Norman's Chart of the Lower Mississippi River
- Hand-colored lithographic map published in 1858.

Publication Details
- Cartographer: Marie Adrien Persac
- Publisher: Benjamin Moore Norman
- Engraver/Printer: J.H. Colton & Co.
- Date published: 1858
- Place of publication: New Orleans, Louisiana

Technical Characteristics
- Map type: Cadastral (plantation) map
- Medium: Hand-colored lithograph
- Scale: ca. 1:140,000

Geographical Coverage
- Region: Lower Mississippi River
- Extent: Natchez to New Orleans

Repository
- Location: Library of Congress Geography and Map Division
- Call number: G4042.M5G46 1858 .P4

= Norman's chart of the lower Mississippi River =

1858 U.S. map

After the American Civil War, the U.S. government produced this similar "Manuscript Map Showing Plantations Leased and Plantations Not Leased in Wilkinson, Adams, Clairborne and Jefferson Counties, Mississippi and Concordia and Tensas Parishes, Louisiana" (NAID 26465535)

Norman's chart of the lower Mississippi River is a historically significant map produced in 1858 of landmarks, roads, ferry crossings, and plantations along the course of the Mississippi River from Natchez to New Orleans. Cotton and sugar plantations are color-coded with distinct colors. The lithographic map is based on cartography by Marie Adrien Persac. The map was printed by longtime New Orleans bookseller Benjamin Moore Norman.

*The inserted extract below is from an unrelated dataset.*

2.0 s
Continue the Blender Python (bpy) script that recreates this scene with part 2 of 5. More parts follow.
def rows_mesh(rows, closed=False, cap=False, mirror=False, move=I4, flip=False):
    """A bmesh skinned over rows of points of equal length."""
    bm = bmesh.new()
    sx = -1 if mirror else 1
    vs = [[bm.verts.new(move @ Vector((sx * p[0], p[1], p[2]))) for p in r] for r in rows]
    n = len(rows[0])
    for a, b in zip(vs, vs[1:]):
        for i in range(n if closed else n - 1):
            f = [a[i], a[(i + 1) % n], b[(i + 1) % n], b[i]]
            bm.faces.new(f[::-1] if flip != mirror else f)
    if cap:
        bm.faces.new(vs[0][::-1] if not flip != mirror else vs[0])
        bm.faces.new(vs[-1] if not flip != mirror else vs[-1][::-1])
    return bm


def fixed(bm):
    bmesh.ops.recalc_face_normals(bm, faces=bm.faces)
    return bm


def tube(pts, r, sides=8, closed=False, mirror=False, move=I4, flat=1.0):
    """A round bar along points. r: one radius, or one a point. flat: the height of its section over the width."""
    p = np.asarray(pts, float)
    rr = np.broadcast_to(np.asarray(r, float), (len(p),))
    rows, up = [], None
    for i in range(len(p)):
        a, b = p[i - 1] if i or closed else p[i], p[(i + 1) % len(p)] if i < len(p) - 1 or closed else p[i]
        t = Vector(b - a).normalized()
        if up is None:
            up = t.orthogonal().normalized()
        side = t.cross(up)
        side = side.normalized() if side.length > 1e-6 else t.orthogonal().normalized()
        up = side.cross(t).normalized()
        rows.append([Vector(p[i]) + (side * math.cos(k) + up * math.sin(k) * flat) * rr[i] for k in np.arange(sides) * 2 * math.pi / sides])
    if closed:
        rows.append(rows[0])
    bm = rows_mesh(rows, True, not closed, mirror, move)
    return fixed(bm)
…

As one historian wrote, "At the time Norman's chart was published, the sugar coast stood prominently at the center of political power in Louisiana. Persac's inclusion of planters' names allows the viewer to navigate his chart as a map of concentrated power." Persac sailed the river in a skiff to collect information for the map, stopping frequently to inquire about names of plantations and plantation owners. According to Reconstructing the Landscapes of Slavery (2021), "It has the effect of a promenade along the river, displaying the bounty of nature transformed into capitalist wealth. This corridor was the nation's leading producer of cotton and sugar and had the densest slave population in the country. It was reputed to be home to more millionaires than anywhere else in the United States."